(Bloomberg) -- The Bank of England found a number of UK banks were unable to measure their exposure to private equity giants and their portfolio companies and ordered them to begin stress testing those relationships. 

The central bank’s Prudential Regulatory Authority reminded lenders’ chief risk officers in a letter Tuesday that it expects them to “comprehensively identify, measure, combine, and record risks” tied to buyout funds and the companies they back. 

The letter comes after the central bank discovered many banks haven’t been stress testing their loan portfolios to better understand how cracks in the private equity industry could spill over into their own business, Rebecca Jackson, the PRA’s executive director for authorizations, regulatory technology, and international supervision, said in a speech on Tuesday.

“On stress testing, unfortunately I do not have a huge amount to say,” Jackson said at an event hosted by UK Finance. “Not because we found that firms are excellent at it, or because we think it’s unimportant, but because we found that hardly any banks do it well in this context. Very few firms carry out routine, bespoke and comprehensive stress testing for aggregate sponsor related exposures.”

The Bank of England has been increasingly voicing its concern about the ways that the growth of the private equity industry could threaten the stability of the UK’s financial system. The central bank’s Financial Policy Committee is planning to publish a bigger assessment of the risks tied to the PE industry in a June report. 

Earlier this week, Nathanaël Benjamin, the central bank’s executive director for financial stability strategy and risk, said he was concerned about the ways that private equity giants value their holdings and how that could amplify any economic shocks in the UK. The Financial Conduct Authority is also carrying out a review of valuation practices for private assets, Benjamin said. 

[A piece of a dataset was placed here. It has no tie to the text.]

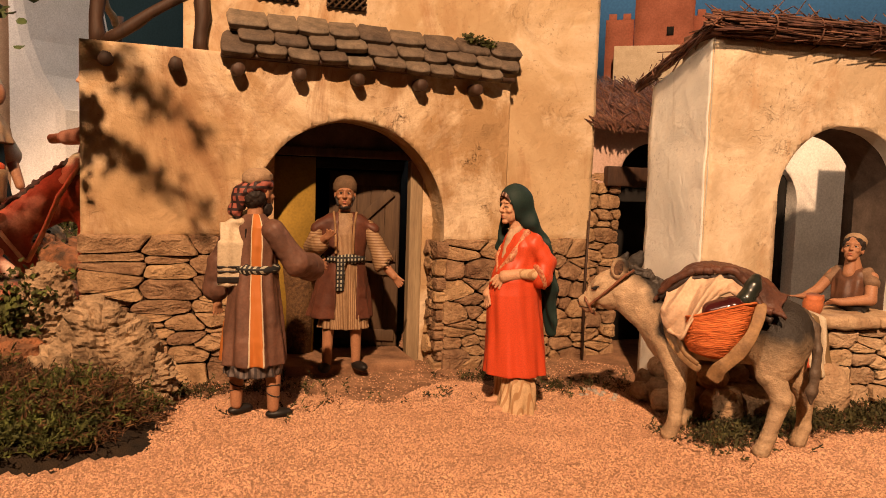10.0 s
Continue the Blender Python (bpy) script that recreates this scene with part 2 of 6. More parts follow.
DARKHIDE = mat("dark_donkey_hide", (0.060, 0.047, 0.038), (0.028, 0.022, 0.018), 0.55, 40, 420, 0.7, 0.0022)
WOOL = mat("sheep_wool", (0.42, 0.30, 0.215), (0.29, 0.198, 0.136), 0.85, 130, 500, 1.0, 0.0045)
SHEEPFACE = mat("sheep_face", (0.52, 0.40, 0.32), (0.43, 0.31, 0.24), 0.6, 60, 500, 0.3, 0.001)
BASKET = mat("orange_rope_basket", (0.66, 0.175, 0.060), (0.40, 0.085, 0.028), 0.8, 110, 600, 0.9, 0.0022, spec=0.15, streak=(0.5, 0.5, 2.2))
AUBERGINE = mat("glossy_aubergine", (0.055, 0.010, 0.010), (0.035, 0.007, 0.007), 0.12, 30, 300, 0.03, 0.0005, spec=0.6)
TERRACOTTA = mat("terracotta", (0.55, 0.17, 0.075), (0.45, 0.13, 0.055), 0.6, 60, 400, 0.2, 0.0006)
OCHRELEATHER = mat("ochre_leather", (0.32, 0.18, 0.085), (0.16, 0.085, 0.04), 0.6, 60, 400, 0.7, 0.002)
BARK = mat("tree_bark", (0.13, 0.062, 0.036), (0.055, 0.03, 0.02), 0.85, 50, 500, 0.9, 0.003, streak=(1, 1, 0.3))
LEAF = mat("green_leaves", (0.075, 0.105, 0.035), (0.04, 0.06, 0.02), 0.5, 60, 500, 0.1, 0.0005, island=0.4)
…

In one example offered by the regulator in the letter on Tuesday, a bank might have a derivative arranged for a buyout fund’s portfolio company as well as provide a form of credit to that private equity firm known as a net asset value loan. The lender could also be offering funding to the fund’s limited partners. 

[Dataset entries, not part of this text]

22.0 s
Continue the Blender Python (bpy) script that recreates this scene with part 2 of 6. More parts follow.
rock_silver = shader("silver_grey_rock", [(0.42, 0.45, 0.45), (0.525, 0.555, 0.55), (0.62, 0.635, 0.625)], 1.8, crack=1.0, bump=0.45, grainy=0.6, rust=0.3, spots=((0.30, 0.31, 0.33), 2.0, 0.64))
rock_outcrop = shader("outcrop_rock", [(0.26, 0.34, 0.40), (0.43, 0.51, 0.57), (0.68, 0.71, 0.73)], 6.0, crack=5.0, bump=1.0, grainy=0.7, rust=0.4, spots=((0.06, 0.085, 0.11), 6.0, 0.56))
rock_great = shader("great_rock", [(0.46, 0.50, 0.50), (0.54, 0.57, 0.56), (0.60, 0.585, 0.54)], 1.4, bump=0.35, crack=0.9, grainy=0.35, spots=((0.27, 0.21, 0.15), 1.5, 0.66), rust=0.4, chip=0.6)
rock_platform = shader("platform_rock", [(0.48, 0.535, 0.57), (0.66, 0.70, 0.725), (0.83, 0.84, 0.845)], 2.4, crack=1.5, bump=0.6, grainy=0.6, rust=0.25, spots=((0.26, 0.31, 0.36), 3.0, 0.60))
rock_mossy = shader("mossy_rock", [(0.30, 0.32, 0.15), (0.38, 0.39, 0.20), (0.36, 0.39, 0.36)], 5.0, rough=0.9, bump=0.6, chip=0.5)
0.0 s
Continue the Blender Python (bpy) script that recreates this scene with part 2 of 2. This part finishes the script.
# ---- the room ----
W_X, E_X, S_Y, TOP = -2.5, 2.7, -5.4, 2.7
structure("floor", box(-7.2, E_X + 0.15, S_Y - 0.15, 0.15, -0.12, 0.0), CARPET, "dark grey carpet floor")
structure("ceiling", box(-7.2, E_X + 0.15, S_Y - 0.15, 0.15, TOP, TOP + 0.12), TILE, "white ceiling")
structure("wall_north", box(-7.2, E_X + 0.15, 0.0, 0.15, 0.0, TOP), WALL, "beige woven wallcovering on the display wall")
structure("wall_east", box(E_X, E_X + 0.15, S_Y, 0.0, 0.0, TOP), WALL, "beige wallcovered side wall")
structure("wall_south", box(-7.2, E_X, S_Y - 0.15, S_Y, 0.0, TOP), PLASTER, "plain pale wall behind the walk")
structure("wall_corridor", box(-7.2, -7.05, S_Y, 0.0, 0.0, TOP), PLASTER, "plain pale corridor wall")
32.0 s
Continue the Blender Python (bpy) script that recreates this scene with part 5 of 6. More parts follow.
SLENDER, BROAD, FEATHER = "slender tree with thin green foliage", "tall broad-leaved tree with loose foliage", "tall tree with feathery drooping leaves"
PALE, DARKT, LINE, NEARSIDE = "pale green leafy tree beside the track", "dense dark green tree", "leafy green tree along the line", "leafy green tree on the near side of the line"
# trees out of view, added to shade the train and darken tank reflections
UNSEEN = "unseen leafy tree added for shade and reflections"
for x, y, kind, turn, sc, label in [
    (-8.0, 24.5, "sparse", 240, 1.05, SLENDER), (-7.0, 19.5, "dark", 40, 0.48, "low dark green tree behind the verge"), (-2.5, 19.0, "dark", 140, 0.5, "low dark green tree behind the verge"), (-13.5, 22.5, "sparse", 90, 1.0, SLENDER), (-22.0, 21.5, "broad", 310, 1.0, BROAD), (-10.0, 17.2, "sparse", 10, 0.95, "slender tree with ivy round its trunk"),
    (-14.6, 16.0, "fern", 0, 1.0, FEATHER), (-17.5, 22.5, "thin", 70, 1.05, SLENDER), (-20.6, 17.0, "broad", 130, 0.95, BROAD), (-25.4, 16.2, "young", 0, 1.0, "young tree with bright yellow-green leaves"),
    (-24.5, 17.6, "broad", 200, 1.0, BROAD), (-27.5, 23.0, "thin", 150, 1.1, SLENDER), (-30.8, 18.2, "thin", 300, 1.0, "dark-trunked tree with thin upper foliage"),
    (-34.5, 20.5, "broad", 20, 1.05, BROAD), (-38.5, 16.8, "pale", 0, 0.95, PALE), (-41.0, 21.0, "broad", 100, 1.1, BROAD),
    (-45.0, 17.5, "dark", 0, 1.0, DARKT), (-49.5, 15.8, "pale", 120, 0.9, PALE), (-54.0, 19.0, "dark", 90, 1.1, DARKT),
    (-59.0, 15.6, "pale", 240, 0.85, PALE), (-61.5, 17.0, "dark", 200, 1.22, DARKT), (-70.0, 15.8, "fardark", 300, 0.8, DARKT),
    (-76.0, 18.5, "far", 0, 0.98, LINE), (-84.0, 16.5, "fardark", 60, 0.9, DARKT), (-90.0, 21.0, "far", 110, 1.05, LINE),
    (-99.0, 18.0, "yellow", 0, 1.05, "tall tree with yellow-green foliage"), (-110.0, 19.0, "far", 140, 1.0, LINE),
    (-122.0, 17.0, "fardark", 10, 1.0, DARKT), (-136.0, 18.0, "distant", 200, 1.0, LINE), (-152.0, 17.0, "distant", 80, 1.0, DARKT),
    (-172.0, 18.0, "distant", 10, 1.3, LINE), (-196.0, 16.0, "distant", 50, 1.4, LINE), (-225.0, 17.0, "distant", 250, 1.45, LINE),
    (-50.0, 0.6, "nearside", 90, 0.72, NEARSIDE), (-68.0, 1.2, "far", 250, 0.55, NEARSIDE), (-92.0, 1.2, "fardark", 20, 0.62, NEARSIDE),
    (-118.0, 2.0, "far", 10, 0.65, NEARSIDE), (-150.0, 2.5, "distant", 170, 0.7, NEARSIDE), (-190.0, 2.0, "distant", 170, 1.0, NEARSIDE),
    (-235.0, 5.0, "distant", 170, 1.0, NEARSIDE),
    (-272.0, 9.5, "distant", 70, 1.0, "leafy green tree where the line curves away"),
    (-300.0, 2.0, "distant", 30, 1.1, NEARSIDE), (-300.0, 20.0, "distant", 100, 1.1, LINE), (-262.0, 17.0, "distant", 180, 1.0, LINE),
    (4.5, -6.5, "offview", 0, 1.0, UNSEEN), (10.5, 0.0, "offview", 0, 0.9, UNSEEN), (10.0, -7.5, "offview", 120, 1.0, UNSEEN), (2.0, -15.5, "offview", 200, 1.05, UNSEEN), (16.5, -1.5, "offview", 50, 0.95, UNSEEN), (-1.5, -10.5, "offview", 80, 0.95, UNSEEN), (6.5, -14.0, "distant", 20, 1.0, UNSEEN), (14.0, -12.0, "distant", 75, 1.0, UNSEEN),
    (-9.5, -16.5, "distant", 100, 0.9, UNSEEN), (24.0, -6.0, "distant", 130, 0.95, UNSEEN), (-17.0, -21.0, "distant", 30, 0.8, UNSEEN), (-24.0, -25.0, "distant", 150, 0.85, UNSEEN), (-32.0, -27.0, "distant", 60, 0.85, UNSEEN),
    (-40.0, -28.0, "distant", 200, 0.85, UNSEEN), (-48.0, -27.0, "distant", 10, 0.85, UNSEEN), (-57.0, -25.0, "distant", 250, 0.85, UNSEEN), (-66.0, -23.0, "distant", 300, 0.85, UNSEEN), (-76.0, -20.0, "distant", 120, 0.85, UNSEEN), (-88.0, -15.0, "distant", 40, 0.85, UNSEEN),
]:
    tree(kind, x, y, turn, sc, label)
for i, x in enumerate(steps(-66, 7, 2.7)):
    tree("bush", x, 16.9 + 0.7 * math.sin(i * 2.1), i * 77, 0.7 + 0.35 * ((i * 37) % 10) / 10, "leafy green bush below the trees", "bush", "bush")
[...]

“Many banks do not comprehensively record these risk interlinkages in their credit analysis systems,” Jackson said in the letter, which was also signed by Charlotte Gerken, the PRA’s executive director of UK deposit takers supervision. “Without full credit analysis and internal transparency, banks may underestimate their risk of loss due to overlapping and linked credit exposures should multiple PE portfolio companies suffer distress.”